Other primary sources include official documents (birth or marriage certificates), diaries, photos, personal calendars, recordings of television and/or radio broadcasts, items collected at events (brochures, ticket stubs, etc.), autographs, maps, artifacts that are handmade and tell something about the culture (jars, etc. that would be dug up in a archeological dig, eyeglasses or pocketwatches from ancestors, etc.).
Secondary sources include biographies, histories, analyses, reviews, books, etc.
The two previous posts are pretty accurate on their definitions of primary vs. secondary sources. Basically, if a reporter witnesses an event and writes about it, it is a primary source. If the same reporter receives the information from witnesses or the police, for example, it is secondary. Many letters to the editor are primary source material, but some, which merely rehash information found elsewhere, would be considered secondary.
While newspapers have traditionally been considered primary sources by historians, today's milieu changes things a little bit. Many newspapers carry articles written from syndicated articles and press releases. While foreign correspondent pieces would be primary sources as the correspondent was there at the event being reported, press release story rewrites would be secondary sources. For example, updates and new science reports from CERN about the Large Hadron Collider (LHC) are secondary while the original press release itself is primary as it is written by science experts at CERN and is authentic due to their presence at the LHC. Press releases from which stories are rewritten are usually easy to access from the source referenced in the secondary source story.

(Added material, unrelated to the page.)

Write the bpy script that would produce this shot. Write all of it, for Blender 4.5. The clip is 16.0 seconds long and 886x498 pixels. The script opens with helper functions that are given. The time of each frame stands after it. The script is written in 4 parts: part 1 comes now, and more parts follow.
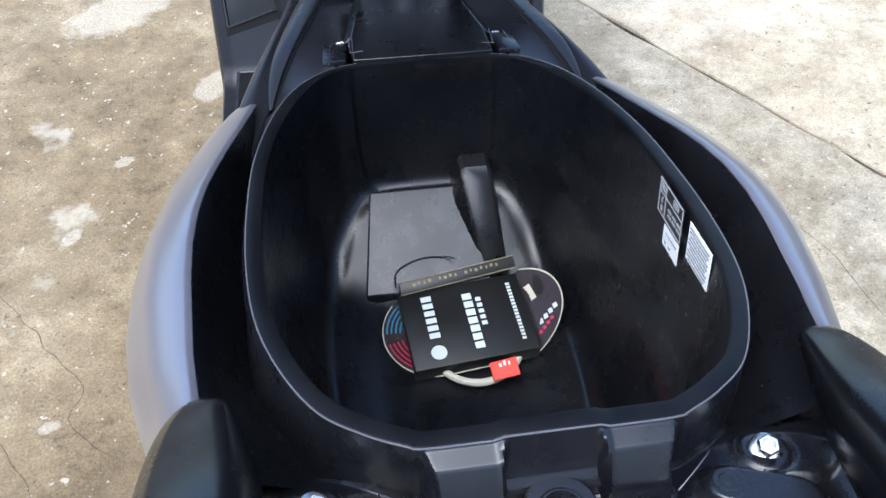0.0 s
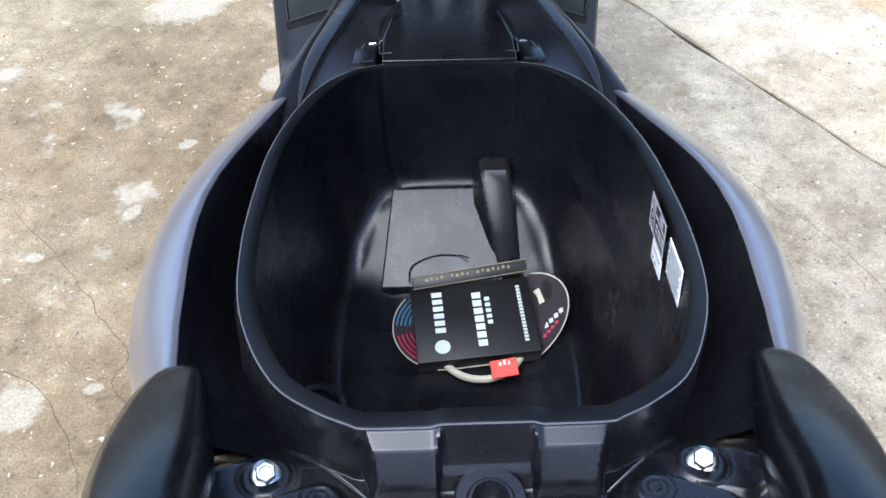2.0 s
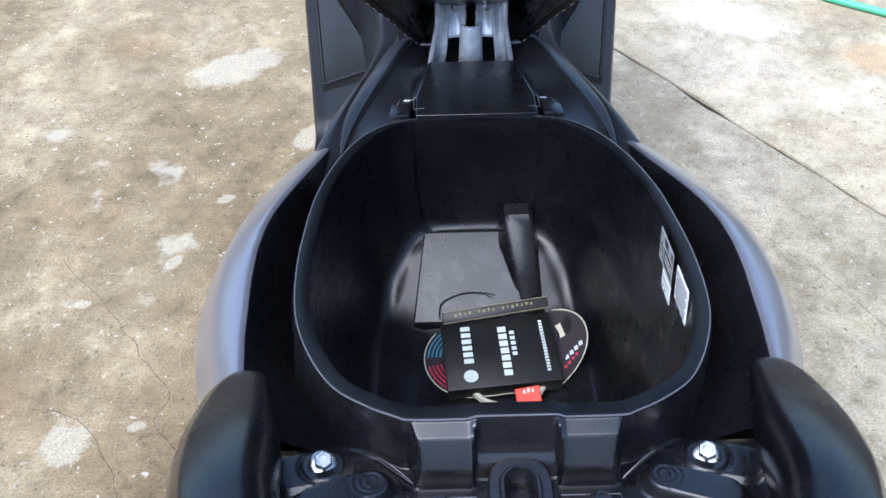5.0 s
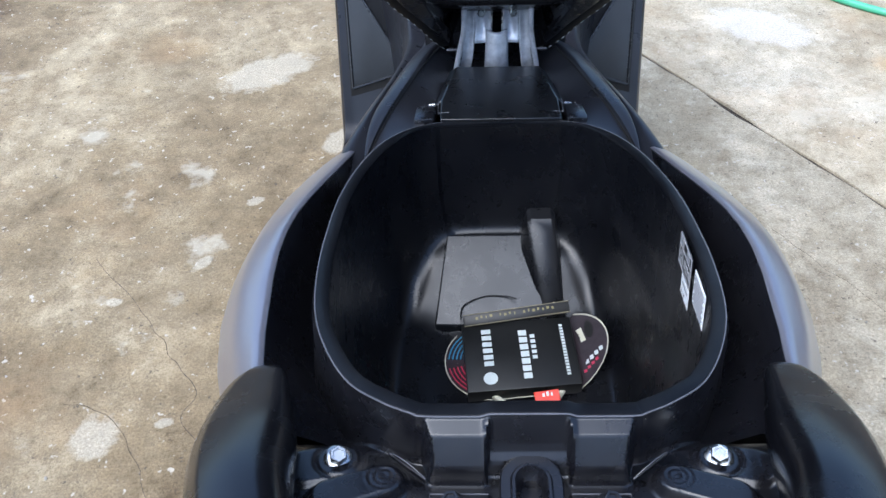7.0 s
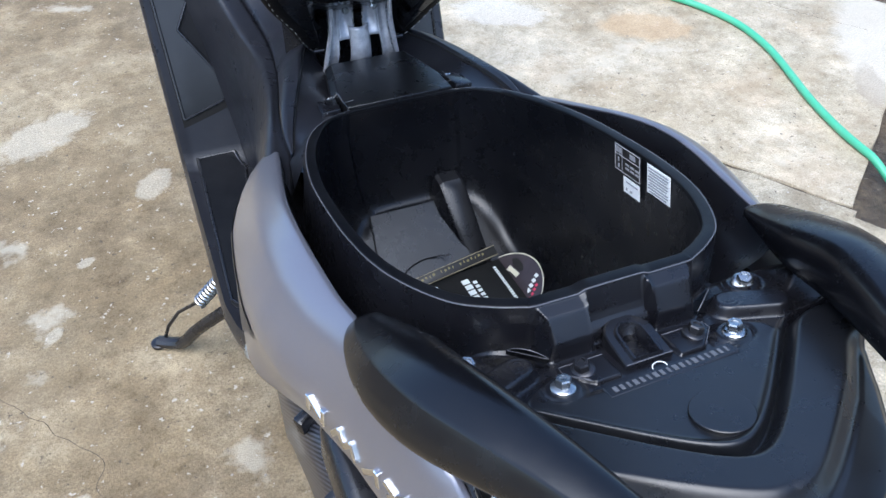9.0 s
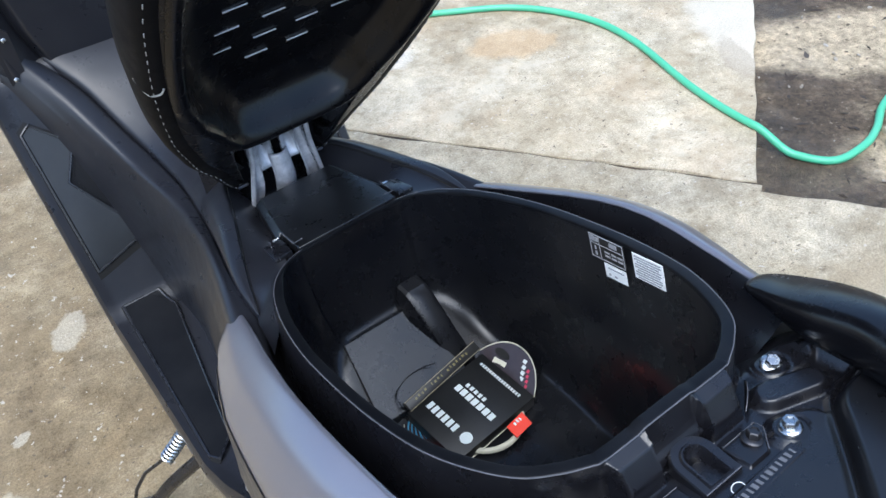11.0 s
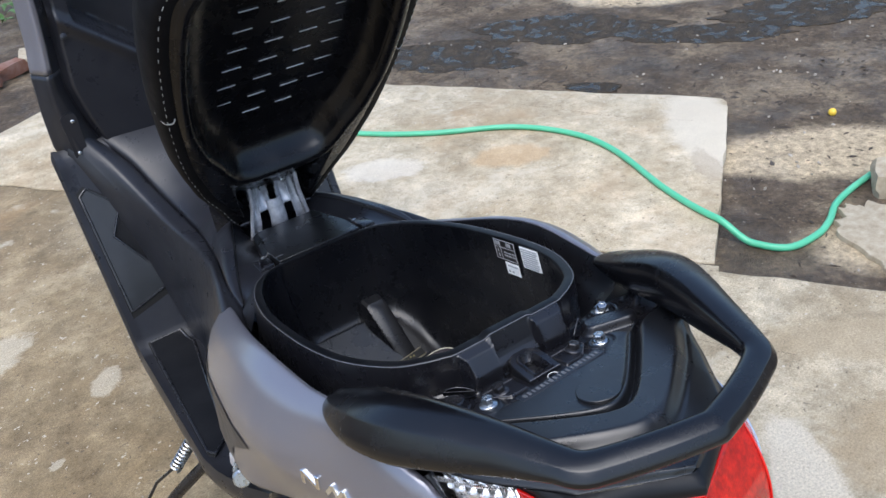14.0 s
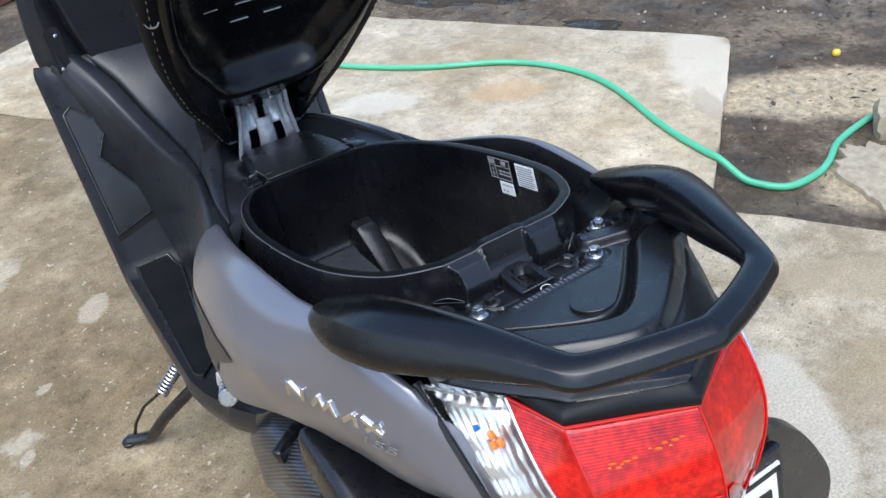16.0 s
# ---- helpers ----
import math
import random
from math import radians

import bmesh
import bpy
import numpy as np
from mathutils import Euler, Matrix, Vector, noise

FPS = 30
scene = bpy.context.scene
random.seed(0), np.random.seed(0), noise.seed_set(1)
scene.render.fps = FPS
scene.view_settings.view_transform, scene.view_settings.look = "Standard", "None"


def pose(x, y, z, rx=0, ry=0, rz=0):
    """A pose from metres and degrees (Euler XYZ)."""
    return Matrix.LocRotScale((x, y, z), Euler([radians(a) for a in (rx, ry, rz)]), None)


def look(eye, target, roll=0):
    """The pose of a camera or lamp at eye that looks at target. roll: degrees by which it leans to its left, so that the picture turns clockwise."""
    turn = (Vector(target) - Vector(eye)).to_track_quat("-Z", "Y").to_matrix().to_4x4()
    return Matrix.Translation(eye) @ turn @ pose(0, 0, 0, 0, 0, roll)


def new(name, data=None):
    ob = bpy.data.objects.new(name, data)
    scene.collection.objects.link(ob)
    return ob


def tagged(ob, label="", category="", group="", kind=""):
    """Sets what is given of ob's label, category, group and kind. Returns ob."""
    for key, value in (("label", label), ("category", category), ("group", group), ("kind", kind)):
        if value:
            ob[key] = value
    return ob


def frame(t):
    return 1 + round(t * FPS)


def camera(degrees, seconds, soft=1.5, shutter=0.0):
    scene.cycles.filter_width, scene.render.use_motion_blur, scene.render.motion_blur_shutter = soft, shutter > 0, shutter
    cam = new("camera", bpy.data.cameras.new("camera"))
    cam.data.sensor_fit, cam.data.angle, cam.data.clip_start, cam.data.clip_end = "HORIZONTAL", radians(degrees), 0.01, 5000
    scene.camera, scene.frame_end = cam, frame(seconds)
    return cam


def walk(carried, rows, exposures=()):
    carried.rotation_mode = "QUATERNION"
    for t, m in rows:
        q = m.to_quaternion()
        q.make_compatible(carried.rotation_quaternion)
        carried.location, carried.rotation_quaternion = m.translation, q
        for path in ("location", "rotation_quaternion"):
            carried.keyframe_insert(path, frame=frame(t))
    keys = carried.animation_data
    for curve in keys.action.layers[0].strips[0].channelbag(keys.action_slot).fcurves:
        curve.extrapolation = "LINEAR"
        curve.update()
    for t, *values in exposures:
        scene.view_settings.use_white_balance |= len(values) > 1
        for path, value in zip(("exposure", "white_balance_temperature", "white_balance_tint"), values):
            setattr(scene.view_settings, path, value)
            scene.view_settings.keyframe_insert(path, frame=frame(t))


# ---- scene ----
cam = camera(55.2, 16.0)
PATH = [
    (0, (-0.104, -0.206, 1.216), (0.122, 1.091, -0.29), 1.7),
    (0.5, (-0.06, -0.23, 1.213), (0.059, 1.052, -0.318), 0.7),
    (1, (-0.039, -0.244, 1.22), (0.02, 1.034, -0.318), -0.7),
    (1.5, (-0.042, -0.235, 1.227), (-0.012, 1.059, -0.298), -0.9),
    (2, (-0.034, -0.235, 1.241), (0.012, 1.077, -0.268), 0.0),
    (2.5, (-0.041, -0.275, 1.242), (0.021, 1.02, -0.281), 0.5),
    (3, (-0.045, -0.279, 1.244), (0.009, 1.003, -0.291), -0.6),
    (3.5, (-0.043, -0.278, 1.258), (0.002, 1.03, -0.254), -1.2),
    (4, (-0.047, -0.306, 1.287), (-0.015, 1.095, -0.14), -0.7),
    (4.2, (-0.05, -0.316, 1.281), (-0.017, 1.103, -0.128), -0.5),
    (6.5, (-0.04, -0.317, 1.288), (-0.105, 1.111, -0.111), -3.3),
    (7, (-0.038, -0.327, 1.286), (-0.104, 1.108, -0.106), -2.4),
    (7.5, (-0.058, -0.342, 1.279), (-0.153, 1.091, -0.113), -1.6),
    (8, (-0.095, -0.356, 1.288), (-0.09, 1.075, -0.109), -1.6),
    (8.5, (-0.236, -0.393, 1.301), (0.139, 1.01, -0.074), -0.1),
    (8.6, (-0.263, -0.404, 1.303), (0.174, 0.988, -0.065), -0.2),
    (9, (-0.327, -0.401, 1.288), (0.235, 0.971, -0.054), 0.4),
    (9.2, (-0.332, -0.36, 1.286), (0.239, 1.018, -0.047), -0.1),
    (11.3, (-0.388, -0.241, 1.388), (0.457, 0.953, 0.024), -7.5),
    (11.5, (-0.426, -0.254, 1.357), (0.476, 0.86, -0.037), -5.8),
    (12, (-0.481, -0.325, 1.364), (0.5, 0.669, -0.069), -3.4),
    (12.5, (-0.467, -0.414, 1.362), (0.489, 0.683, -0.01), -3.9),
    (12.9, (-0.445, -0.509, 1.37), (0.457, 0.739, 0.094), -5.0),
    (13, (-0.442, -0.531, 1.377), (0.446, 0.753, 0.126), -5.4),
    (13.5, (-0.44, -0.6, 1.386), (0.418, 0.812, 0.26), -6.6),
    (14, (-0.441, -0.627, 1.391), (0.403, 0.844, 0.332), -7.9),
    (14.5, (-0.438, -0.632, 1.38), (0.387, 0.856, 0.328), -8.2),
    (15, (-0.441, -0.623, 1.363), (0.374, 0.847, 0.279), -7.9),
    (15.5, (-0.432, -0.625, 1.352), (0.381, 0.817, 0.23), -7.9),
    (15.8, (-0.437, -0.622, 1.334), (0.373, 0.804, 0.188), -7.3),
    (16, (-0.442, -0.623, 1.335), (0.367, 0.791, 0.175), -6.9),
]
walk(cam, [(t, look(eye, target, roll)) for t, eye, target, roll in PATH], [(0.0, 1.91, 6000, 8), (2.5, 1.96, 5950, 8), (4.0, 1.90, 5900, 8), (7.0, 1.66, 5850, 8), (9.0, 1.56, 5850, 8), (11.5, 1.57, 6050, 6), (12.0, 1.57, 6330, 11), (12.8, 1.49, 6320, 10), (14.0, 1.30, 6280, 9), (14.6, 1.36, 6250, 9), (16.0, 1.35, 6150, 7)])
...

I agree that it may depend on the article, though generally a newspaper would be considered a secondary source. If, for example, an interview is published in its entirety, it could be considered a primary source. As soon as only pieces of the interview are used, it moves to a secondary source because there is no way to determine context without the entire interview.

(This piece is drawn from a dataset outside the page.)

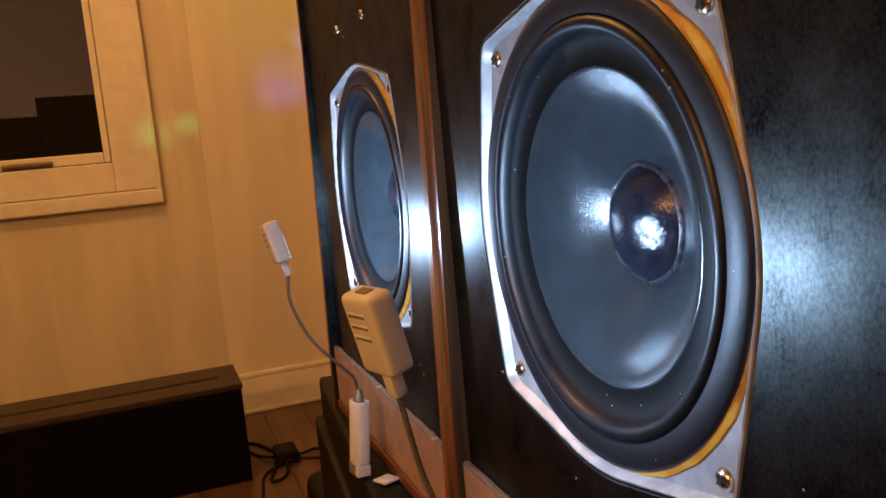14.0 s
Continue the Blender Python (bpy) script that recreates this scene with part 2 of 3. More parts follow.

Yes, this is a rather tricky question, and points towards a nebulous conclusion: we can't specify that newspapers as a medium are a primary or a secondary source, rather we need to look at specific articles and decide whether they are primary or secondary. Certainly articles can be primary sources, however, as a general rule, it appears that most newspaper articles can properly be considered secondary sources.
Primary sources are contemporary accounts of an event, written by someone who experienced or witnessed the event in question. These original documents are often diaries, letters, memoirs, journals, speeches, manuscripts, interviews and other such unpublished works. They may also include published pieces such as newspaper or magazine articles photographs, audio or video recordings, research reports in the natural or social sciences, or original literary or theatrical works. Primary sources were either created during the time period being studied or were created at a later date by a participant in the events being studied . They reflect the individual viewpoint of a participant or observer. Primary sources enable the researcher to get as close as possible to what actually happened during an historical event or time period Primary sources provide first-hand testimony or direct evidence concerning a topic under investigation. They are created by witnesses or recorders who experienced the events or conditions being documented. Often these sources are created at the time when the events or conditions are occurring, but primary sources can also include autobiographies, memoirs, and oral histories recorded later. Primary sources are characterized by their content, regardless of whether they are available in original format, in microfilm/microfiche, in digital format, or in published format.